If 2x - 3(2x - 2) > x - 1 < 2 + 2x; then x can take which of the following…
2024
If 2x - 3(2x - 2) > x - 1 < 2 + 2x; then x can take which of the following values?
- A.
2
- B.
-2
- C.
4
- D.
-4
Show answer & explanation
Correct answer: B
Concept: A chained (compound) inequality of the form A > B < C is shorthand for two simultaneous conditions: A > B and B < C. The value of the variable must satisfy both conditions at the same time, so the solution set is the intersection of the two individual solution sets, not the union.
Applying this to the given inequality:
Split the compound inequality into two separate parts: 2x − 3(2x − 2) > x − 1 and x − 1 < 2 + 2x.
Simplify the first part: 2x − 6x + 6 > x − 1, which gives −4x + 6 > x − 1, then 7 > 5x, so x < 7/5.
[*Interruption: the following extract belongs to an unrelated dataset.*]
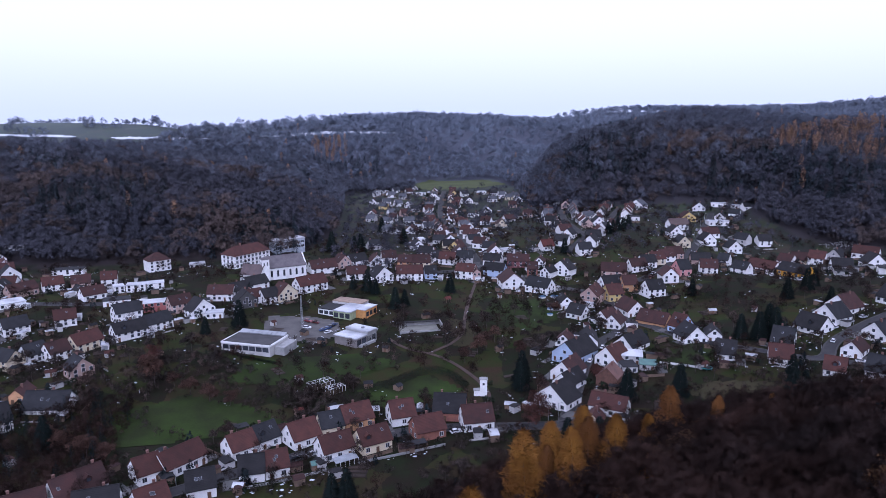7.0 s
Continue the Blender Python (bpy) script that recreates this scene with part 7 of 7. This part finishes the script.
def house_shrubs():
    """Shrubs and small trees close round the houses."""
    r = np.random.default_rng(44)
    x = np.concatenate([a + (h + r.uniform(0.3, 6, 11)) * np.cos(t) for a, b, h in HOUSES for t in (r.random(11) * 2 * np.pi,)])
    r = np.random.default_rng(44)
    y = np.concatenate([b + (h + r.uniform(0.3, 6, 11)) * np.sin(t) for a, b, h in HOUSES for t in (r.random(11) * 2 * np.pi,)])
    ok = free(x, y, 1.6)
    x, y = x[ok], y[ok]
    size, kind = r.uniform(0.35, 1.0, len(x)), r.random(len(x))
    brown = kind < 0.5
    woods("house_shrubs", SHRUBS, x[brown], y[brown], size[brown], SHRUB, "brown leafless shrubs close round the houses", "shrubs", 31)
    green = (kind >= 0.5) & (kind < 0.82)
    woods("house_shrubs", SHRUBS, x[green], y[green], size[green], HEDGE, "dark evergreen shrubs close round the houses", "shrubs", 32)
    conifer = (kind >= 0.82) & (kind < 0.9)
    woods("house_conifers", FIR_FAR, x[conifer], y[conifer], r.uniform(0.2, 0.6, conifer.sum()), NEEDLE, "small dark conifers in the house gardens", "trees", 33)
    tall = kind >= 0.9
    woods("house_trees", BARE_FAR, x[tall], y[tall], r.uniform(0.35, 0.6, tall.sum()), SHRUB, "small bare trees in the house gardens", "trees", 34)


border_hedges()
border_fences(5, 0.22, WOODEN, 1.2, "brown board fences between the gardens")
border_fences(6, 0.14, WALLS["G"], 0.7, "low grey garden walls between the plots")
paved_yards()
house_shrubs()

def outbuildings(seed, share, roof, words):
    """Sheds, lean-tos and small garages in the gardens behind the houses."""
    r, spots = random.Random(seed), []
    for x, y, turn, w, d in PLOTS:
        for k in range(2):
            if r.random() < share:
                a, t = r.uniform(0, 2 * math.pi), math.radians(turn + r.choice((0, 90)) + r.uniform(-8, 8))
                o = 0.5 * math.hypot(w, d) + r.uniform(1.5, 9)
                spots.append((x + o * math.cos(a), y + o * math.sin(a), t, r.uniform(1.2, 2.6), r.uniform(1.0, 1.9), r.uniform(1.9, 2.6), r.choice((0.05, 0.05, 0.6))))
    q = np.array(spots)
    body, top = Solid(), Solid()
    for x, y, t, w, d, h, rise in q[free(q[:, 0], q[:, 1], 2.2)]:
        z, c, s = level(x, y), math.cos(t), math.sin(t)

        def at(u, v, k):
            return x + u * c - v * s, y + u * s + v * c, z + k
        body.add([at(u, v, -0.5) for u, v in ((-w, -d), (w, -d), (w, d), (-w, d))] + [at(u, v, h) for u, v in ((-w, -d), (w, -d), (w, d), (-w, d))],
                 [(3, 2, 1, 0), (4, 5, 6, 7), (0, 1, 5, 4), (1, 2, 6, 5), (2, 3, 7, 6), (3, 0, 4, 7)])
        e, f = w + 0.2, d + 0.2
        top.add([at(u, v, h + 0.02) for u, v in ((-e, -f), (e, -f), (e, f), (-e, f))] + [at(-e, 0, h + 0.15 + rise), at(e, 0, h + 0.15 + rise)],
                [(3, 2, 1, 0), (0, 1, 5, 4), (2, 3, 4, 5), (1, 2, 5), (3, 0, 4)])
    k = len(body.f)
    me = Solid().add(body.v, body.f).add(top.v, top.f).mesh("outbuildings", r.choice((WOODEN, WALLS["G"])))
    me.materials.append(roof)
    me.polygons.foreach_set("material_index", [0] * k + [1] * (len(me.polygons) - k))
    return tagged(new("outbuildings", me), words, "sheds", kind="stuff")


for seed, roof, words in ((21, "k", "small sheds with black felt roofs in the gardens"), (22, "m", "small sheds with brown-red roofs in the gardens"),
                          (23, "w", "small sheds with frosted pale roofs in the gardens"), (24, "g", "small sheds with grey roofs in the gardens")):
    outbuildings(seed, 0.22, ROOFS[roof], words)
Simplify the second part: x − 1 < 2 + 2x, which gives −1 − 2 < 2x − x, so −3 < x, i.e. x > −3.
Intersecting both conditions, x must satisfy −3 < x < 7/5 at the same time.
Cross-check: Among the given options, only −2 lies inside the interval (−3, 7/5). Substituting x = −2 back into the original parts gives 14 > −3 and −3 < −2, so both conditions hold, confirming this value.